The film’s most famous scene is its closing monologue. This five minute speech delivered straight into the camera sends chills down my spine seventy years after Hitler’s death and I can only begin to imagine its importance at the time. Following a switch of characters, the Jewish barber appears on stage in front of thousands, dressed as Hynkel. Encouraged to give a speech he delivers perhaps the most powerful in cinema history. Beginning solemnly, looking slightly off camera with the words “I’m sorry but I don’t want to be an Emperor, that’s not my business… I should like to help everyone if possible, Jew, gentile, black man, white”. The speech continues to state that the people have been blinded by the promises and corruption of dictators who have enslaved their people, building to a powerful crescendo calling on the world to unite against them. It truly is one of the great speeches of the last century and all that more powerful as it comes at the end of a comedic film. Its themes resonate as much today at they did seventy years ago and the performance packs an incredible punch. Chaplin again mimics Hitler’s power of speech and persuasion but delivers something opposite to that of the Dictator. It’s an incredible scene and a magnificent ending to the film.

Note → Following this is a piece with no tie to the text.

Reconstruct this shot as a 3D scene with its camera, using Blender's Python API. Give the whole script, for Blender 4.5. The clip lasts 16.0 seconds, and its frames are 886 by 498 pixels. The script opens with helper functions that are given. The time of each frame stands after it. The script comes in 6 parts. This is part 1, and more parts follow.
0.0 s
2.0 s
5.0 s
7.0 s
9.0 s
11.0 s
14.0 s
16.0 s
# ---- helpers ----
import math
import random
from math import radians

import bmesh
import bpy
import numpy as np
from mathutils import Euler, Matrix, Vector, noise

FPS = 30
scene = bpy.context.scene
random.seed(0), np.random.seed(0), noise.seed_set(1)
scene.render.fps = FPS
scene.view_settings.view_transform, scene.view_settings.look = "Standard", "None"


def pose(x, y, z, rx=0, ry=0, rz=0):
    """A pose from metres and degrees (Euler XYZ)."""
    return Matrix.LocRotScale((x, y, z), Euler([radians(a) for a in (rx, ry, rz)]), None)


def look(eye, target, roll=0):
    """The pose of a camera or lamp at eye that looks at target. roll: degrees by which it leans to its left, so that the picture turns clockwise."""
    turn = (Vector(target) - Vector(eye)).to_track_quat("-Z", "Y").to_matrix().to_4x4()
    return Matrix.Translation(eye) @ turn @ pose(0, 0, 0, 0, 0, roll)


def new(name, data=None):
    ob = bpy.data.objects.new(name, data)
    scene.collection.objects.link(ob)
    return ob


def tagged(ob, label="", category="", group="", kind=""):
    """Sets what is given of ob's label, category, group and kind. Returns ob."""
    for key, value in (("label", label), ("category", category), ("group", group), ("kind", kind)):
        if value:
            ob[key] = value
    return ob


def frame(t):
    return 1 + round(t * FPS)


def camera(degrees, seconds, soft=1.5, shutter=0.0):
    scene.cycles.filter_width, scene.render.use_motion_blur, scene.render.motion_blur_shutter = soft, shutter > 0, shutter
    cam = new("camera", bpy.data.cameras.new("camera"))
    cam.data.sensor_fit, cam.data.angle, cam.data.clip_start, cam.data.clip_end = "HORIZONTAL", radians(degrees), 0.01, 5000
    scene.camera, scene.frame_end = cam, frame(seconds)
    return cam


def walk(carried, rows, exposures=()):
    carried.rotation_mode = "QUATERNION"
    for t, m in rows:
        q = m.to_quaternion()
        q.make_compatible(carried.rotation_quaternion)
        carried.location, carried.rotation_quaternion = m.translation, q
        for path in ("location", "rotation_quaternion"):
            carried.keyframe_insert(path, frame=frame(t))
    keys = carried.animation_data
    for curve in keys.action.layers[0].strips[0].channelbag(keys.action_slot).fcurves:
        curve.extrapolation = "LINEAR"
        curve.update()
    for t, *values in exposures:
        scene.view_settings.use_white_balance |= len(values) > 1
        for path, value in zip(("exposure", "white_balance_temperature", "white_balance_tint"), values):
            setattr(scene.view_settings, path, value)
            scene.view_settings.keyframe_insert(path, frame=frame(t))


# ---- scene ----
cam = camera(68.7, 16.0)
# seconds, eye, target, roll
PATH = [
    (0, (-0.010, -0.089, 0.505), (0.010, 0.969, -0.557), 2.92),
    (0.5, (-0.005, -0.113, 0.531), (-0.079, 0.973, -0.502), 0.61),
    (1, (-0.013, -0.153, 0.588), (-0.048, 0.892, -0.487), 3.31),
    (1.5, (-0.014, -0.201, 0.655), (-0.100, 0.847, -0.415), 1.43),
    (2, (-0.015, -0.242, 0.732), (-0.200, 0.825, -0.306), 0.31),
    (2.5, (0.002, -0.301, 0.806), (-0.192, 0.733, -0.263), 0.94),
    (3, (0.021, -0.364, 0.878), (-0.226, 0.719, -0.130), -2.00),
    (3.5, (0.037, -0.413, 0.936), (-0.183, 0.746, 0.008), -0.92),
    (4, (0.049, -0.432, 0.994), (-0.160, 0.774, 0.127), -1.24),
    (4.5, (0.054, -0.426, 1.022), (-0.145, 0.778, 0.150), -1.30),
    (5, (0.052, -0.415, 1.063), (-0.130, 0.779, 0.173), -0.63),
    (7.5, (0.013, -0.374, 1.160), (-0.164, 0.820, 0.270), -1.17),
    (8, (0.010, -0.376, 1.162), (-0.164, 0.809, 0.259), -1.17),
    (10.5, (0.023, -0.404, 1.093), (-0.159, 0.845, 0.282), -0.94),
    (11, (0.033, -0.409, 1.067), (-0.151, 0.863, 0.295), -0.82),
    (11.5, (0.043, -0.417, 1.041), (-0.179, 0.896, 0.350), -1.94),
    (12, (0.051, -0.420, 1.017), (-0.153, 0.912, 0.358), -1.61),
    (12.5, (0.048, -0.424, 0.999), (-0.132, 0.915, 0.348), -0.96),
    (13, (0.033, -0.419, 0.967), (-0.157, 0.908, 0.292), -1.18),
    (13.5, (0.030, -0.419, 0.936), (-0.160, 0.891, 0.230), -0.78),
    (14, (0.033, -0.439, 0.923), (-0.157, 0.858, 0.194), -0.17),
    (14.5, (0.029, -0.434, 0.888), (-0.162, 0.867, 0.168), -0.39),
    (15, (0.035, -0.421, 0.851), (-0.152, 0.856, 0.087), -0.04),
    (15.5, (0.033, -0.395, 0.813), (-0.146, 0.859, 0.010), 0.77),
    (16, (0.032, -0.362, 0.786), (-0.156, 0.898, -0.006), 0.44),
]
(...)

The Great Dictator is a film which helped bring Hitler’s ills to the attention of the world and galvanise popular opinion once the war began. It perfectly mocks his ideals and mannerisms and allowed Chaplin to get one over on the man to whom he had been compared to visually for a decade. The two men were not only the most famous in the world at the time but were born just two weeks apart. Both had a history of mental illness in the family, alcoholic fathers and grew up in poverty. The similarities are said to have haunted Chaplin who once said “He’s the madman, I’m the comic. But it could have been the other way round”. The Jewish barber’s beginnings, amnesia and eventual replacement of Hynkel are perhaps Chaplin’s ways of playing this out, visualising his fears and putting them to rest.

This film is not Chaplin’s funniest and is far from his best but it stands up as one of his most important. Not only is the film important to a Chaplin fan but it is important to all of us. 


1 comment:

  1. CC also played two roles in The Idle Class in 1921. I enjoyed this review.